There are some people who never read how-to books, and other who never read novels. The how-to people may tell you that books that teach you how to do things are useful and good, whereas novels are “merely” stories that entertain. They would thus make a distinction between scientists and engineers and craftsmen, who teach us things to make life better, and “mere” novelists who are storytellers that help us kill time between work and sleep.

I’ve been both kinds of person. In college and graduate school, I concentrated on physics and math because they seemed productive fields of endeavor. I still watched movies and read novels, but in my heart I considered them play rather than work. Mere recreation. I pursued a technical career in computer programming, now called software development. And I believed I was contributing to the greater good.

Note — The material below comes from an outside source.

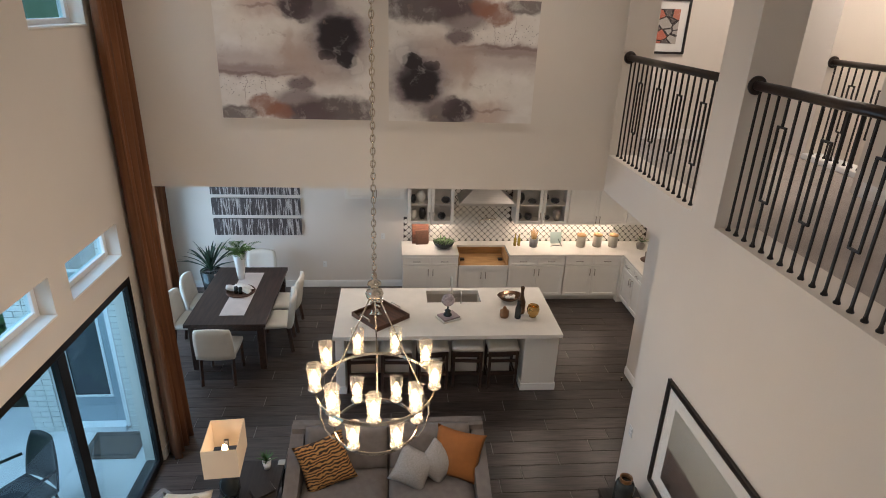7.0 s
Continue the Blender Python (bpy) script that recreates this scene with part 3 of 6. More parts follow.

Now I am writing, and while I love it I am surprised at how much work it can be. You may think or reading as play time, but writing is not, I assure you. And it is important work, even if you’re “merely” writing a story. I still believe I am contributing to the greater good.

Why? Because I am trying to come up with thoughts that are meaningful and worth keeping. If a novel is just “a bunch of stuff that happened” it might not be worth much. But in any serious effort at writing, the characters in the story will have thoughts. The difference between a trivial work and a good one is that these thoughts will be non-trivial. Reading the story, watching the film or play will make you think, too. You will see something in a way you hadn’t considered, or be reminded of an important insight you had and then forgot. You will be reminded just how precious life is, just how much of a difference one person can make, or how life-changing choices can be. In other words, you will have experiences you would not have had if you had spent the time playing Angry Birds.

Writing is important. It’s not the most important thing, maybe, or the only important thing in our lives. But it is important.